ITIN and joint-return review
- For ITIN clients, enter the ITIN everywhere an SSN is requested on the voucher and on the check.
- On joint returns, confirm Line 1 carries the SSN shown first on the return and Line 2 the second.
- Confirm the check carries the SSN shown first on the return.
- Confirm the name and address on Line 4 match the filed return exactly.
- Flag any name or address change since last year so the payment is not held for research.
Deadline and proof file
- Confirm the 2025 balance is paid by April 15, 2026, since the voucher does not extend the time to pay.
- For clients who cannot pay in full, file on time and remit what they can to limit the 0.5 percent per month failure-to-pay penalty, which caps at 25 percent.
- For very large balances, remember the IRS will not accept a single check of $100 million or more; split the payment or wire it.
- Save the Certified Mail receipt or electronic confirmation number in the client file.
- Note that a mailed check may convert to an electronic funds transfer on receipt, so the bank will not return the cancelled check.
Keep 1040-V Season From Stalling
Balance-due season compresses into a few weeks every April, and 1040-V is where small clerical errors become expensive. A misrouted check sits in an unidentified-remittance file while the failure-to-pay penalty keeps running at 0.5 percent per month, up to 25 percent of the unpaid tax (per IRC §6651(a)(2)), and the 2025 payment deadline of April 15, 2026 does not move because a check posted late.
The fix is not heroics in the last week. It is a standardized voucher-and-check workflow that every preparer follows the same way, so a payment posts on the first pass instead of generating a notice and a callback.
- Lock the payee field to “United States Treasury” and the amount format to $ XXX.XX, so no check leaves the office written to “IRS” or in the old xx/100 style.
- Tie each voucher to the return across Lines 1 through 4, with the primary SSN first and the amount on Line 3 reconciled to the balance due.
- Route every envelope by the current state lockbox, Charlotte or Louisville, rather than reusing last year’s address.
- Default clients who need speed or confirmation to an electronic payment, and skip the voucher entirely so nothing posts twice.
- Log the Certified Mail receipt or confirmation number in the client file the day the payment goes out.

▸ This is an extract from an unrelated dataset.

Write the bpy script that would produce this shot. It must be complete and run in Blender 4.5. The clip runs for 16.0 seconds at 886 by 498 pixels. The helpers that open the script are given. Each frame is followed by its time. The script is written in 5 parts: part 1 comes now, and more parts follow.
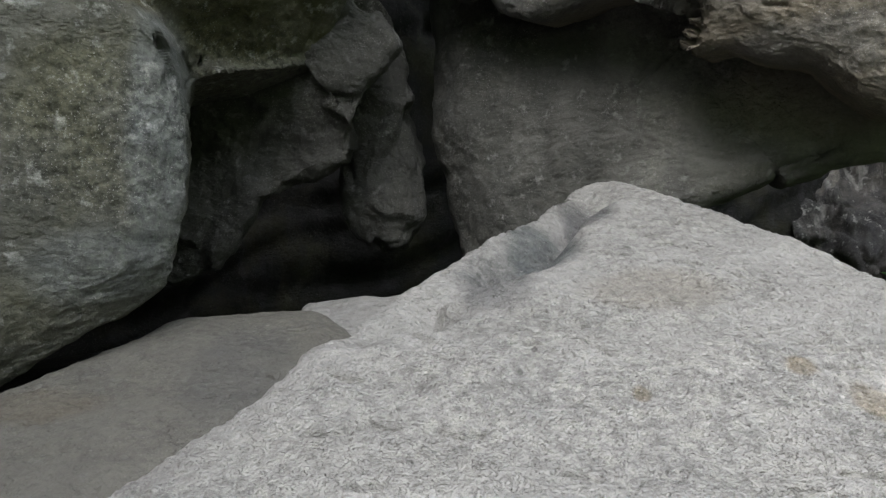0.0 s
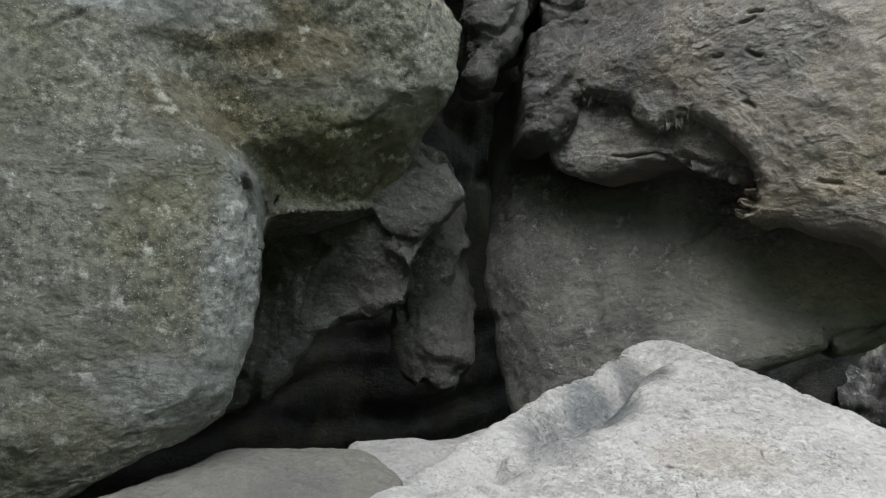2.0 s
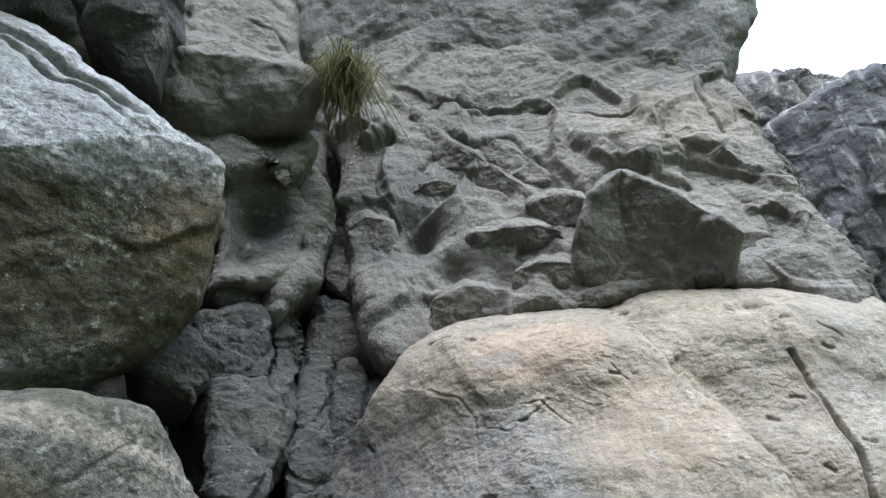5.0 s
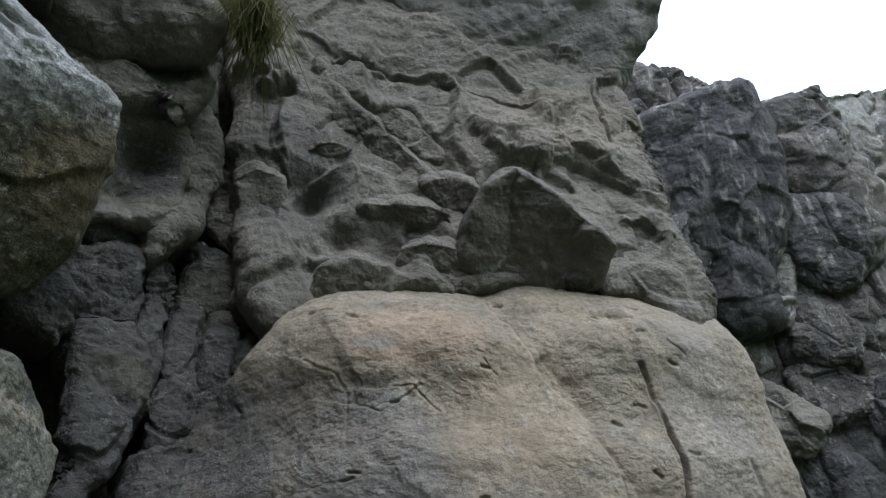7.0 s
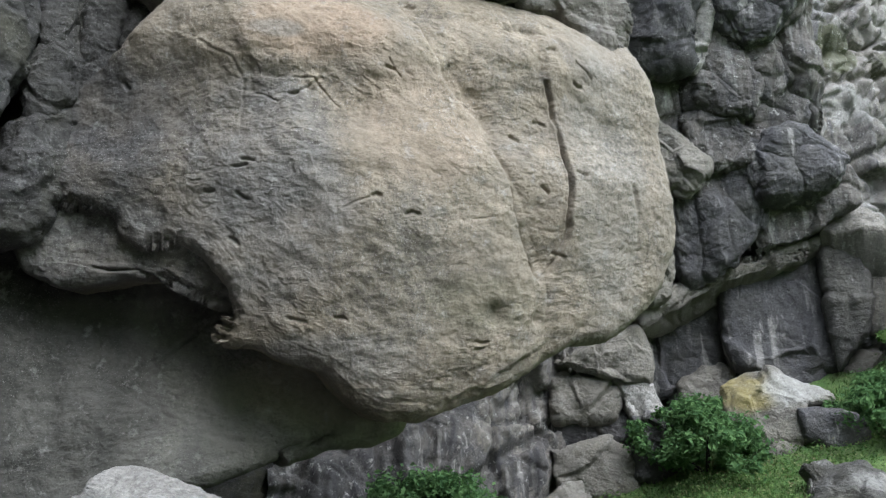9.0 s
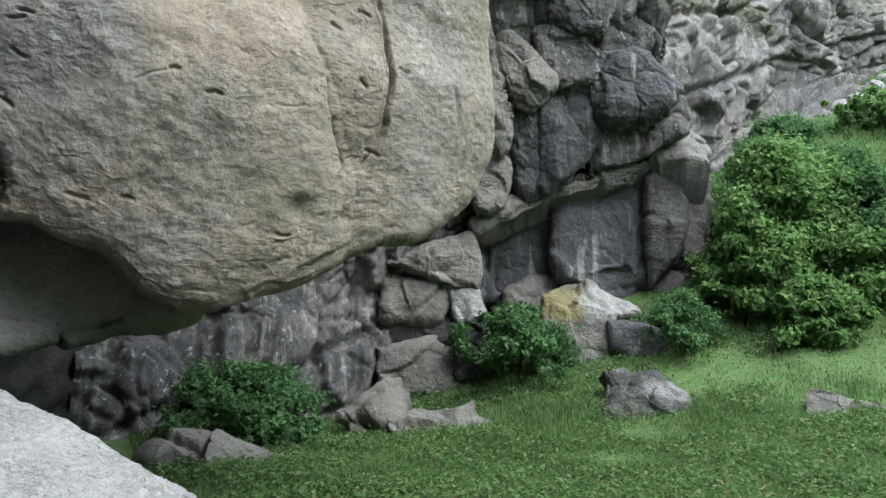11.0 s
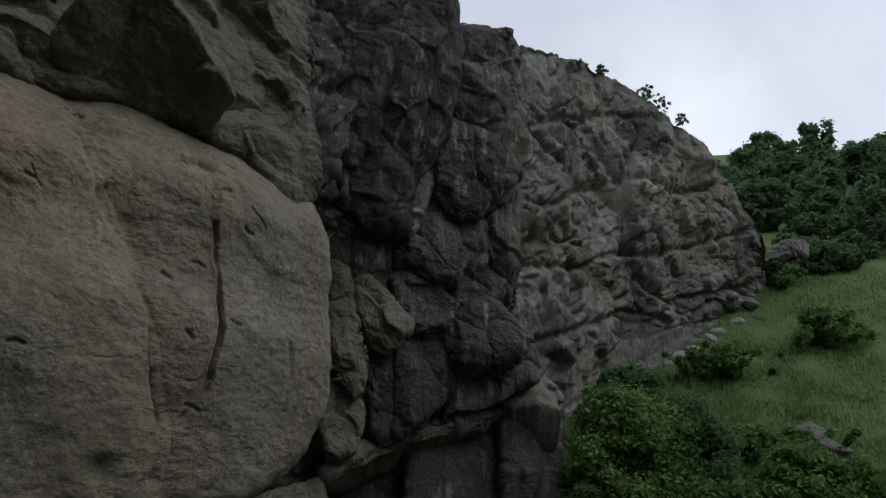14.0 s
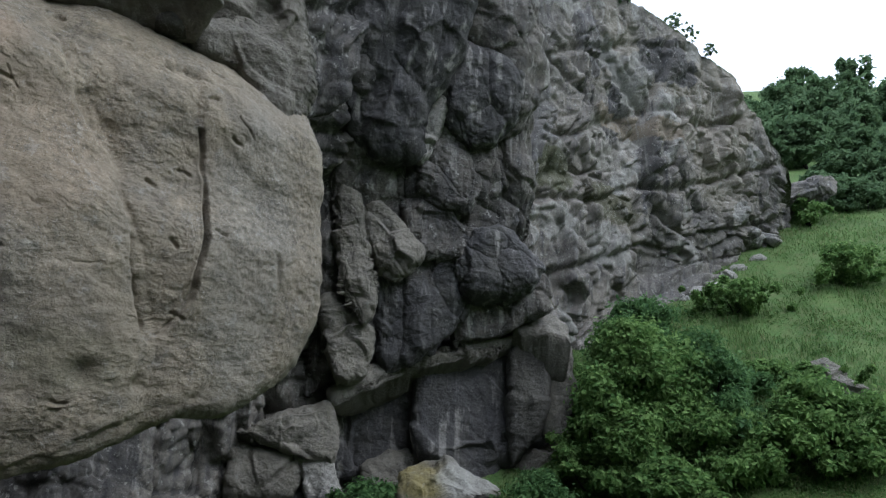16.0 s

That discipline is what our tax preparation services are built to deliver: trained offshore teams working inside your systems with documented SOPs and layered review, so balance-due payments route correctly and your reviewers stay focused on the return, not on chasing misapplied checks.
FAQs
What is Form 1040‑V used for, in one line?
It is the payment voucher you include only when you mail a check or money order for your 1040, 1040‑SR, or 1040‑NR balance due.
How do I write a check for 1040‑V so it posts correctly?
Pay to “United States Treasury,” write the amount as $XXX.XX, and put your name, address, phone, SSN or ITIN, the tax year, and “Form 1040” on the memo. Do not staple the check to the voucher.
Where do I mail my 1040‑V and payment?
Use the IRS where‑to‑file page for Form 1040‑V, which lists the current lockbox by state. In 2025, most states route to Louisville, KY, and some to Charlotte, NC. Verify on IRS.gov the day you mail.
Do I need 1040‑V if I pay online?
No. Direct Pay, EFTPS, cards, and cash options do not use a voucher and provide faster confirmations.
How long does a mailed check take to post?
Expect several weeks during busy periods. If the deadline is close, use an electronic option for speed and a confirmation number.
Can I avoid penalties if I cannot pay in full?
File on time and pay what you can. Failure‑to‑pay is 0.5 percent per month, up to 25 percent, and interest accrues daily at a rate tied to the federal short‑term rate plus 3 points. Consider an online payment plan.